» Supplied information
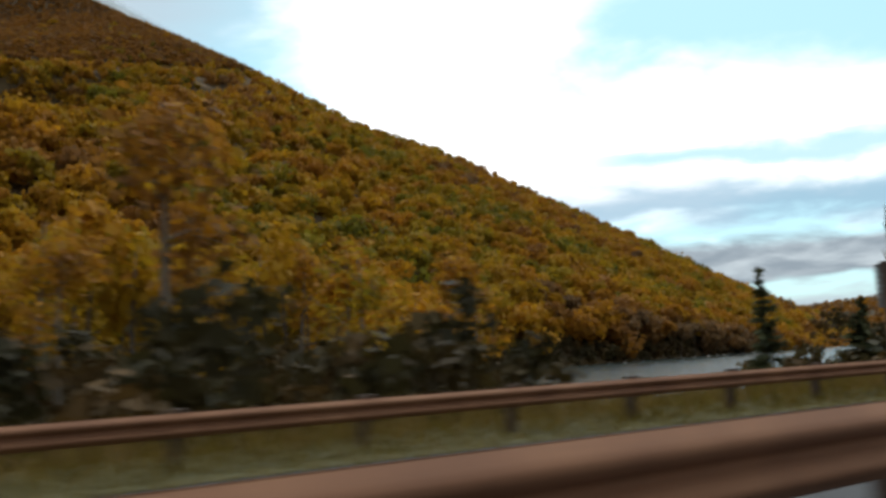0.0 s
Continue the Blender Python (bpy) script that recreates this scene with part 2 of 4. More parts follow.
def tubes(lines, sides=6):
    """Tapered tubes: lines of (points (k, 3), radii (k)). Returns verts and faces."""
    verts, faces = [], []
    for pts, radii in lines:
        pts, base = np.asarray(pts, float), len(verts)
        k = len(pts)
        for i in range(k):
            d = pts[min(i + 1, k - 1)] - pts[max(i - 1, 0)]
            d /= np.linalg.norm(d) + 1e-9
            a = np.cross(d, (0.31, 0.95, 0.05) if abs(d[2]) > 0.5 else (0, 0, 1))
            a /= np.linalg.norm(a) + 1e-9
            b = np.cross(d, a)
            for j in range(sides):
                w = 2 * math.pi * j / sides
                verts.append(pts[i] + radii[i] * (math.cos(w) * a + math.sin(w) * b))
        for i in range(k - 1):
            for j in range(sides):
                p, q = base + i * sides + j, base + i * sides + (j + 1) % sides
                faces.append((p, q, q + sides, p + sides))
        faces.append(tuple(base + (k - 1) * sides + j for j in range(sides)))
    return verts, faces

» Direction
Could you give again exactly the lines from the line containing "Continue the Blender" through the final line of the data above, and no others?

» Expected answer
Continue the Blender Python (bpy) script that recreates this scene with part 2 of 4. More parts follow.
def tubes(lines, sides=6):
    """Tapered tubes: lines of (points (k, 3), radii (k)). Returns verts and faces."""
    verts, faces = [], []
    for pts, radii in lines:
        pts, base = np.asarray(pts, float), len(verts)
        k = len(pts)
        for i in range(k):
            d = pts[min(i + 1, k - 1)] - pts[max(i - 1, 0)]
            d /= np.linalg.norm(d) + 1e-9
            a = np.cross(d, (0.31, 0.95, 0.05) if abs(d[2]) > 0.5 else (0, 0, 1))
            a /= np.linalg.norm(a) + 1e-9
            b = np.cross(d, a)
            for j in range(sides):
                w = 2 * math.pi * j / sides
                verts.append(pts[i] + radii[i] * (math.cos(w) * a + math.sin(w) * b))
        for i in range(k - 1):
            for j in range(sides):
                p, q = base + i * sides + j, base + i * sides + (j + 1) % sides
                faces.append((p, q, q + sides, p + sides))
        faces.append(tuple(base + (k - 1) * sides + j for j in range(sides)))
    return verts, faces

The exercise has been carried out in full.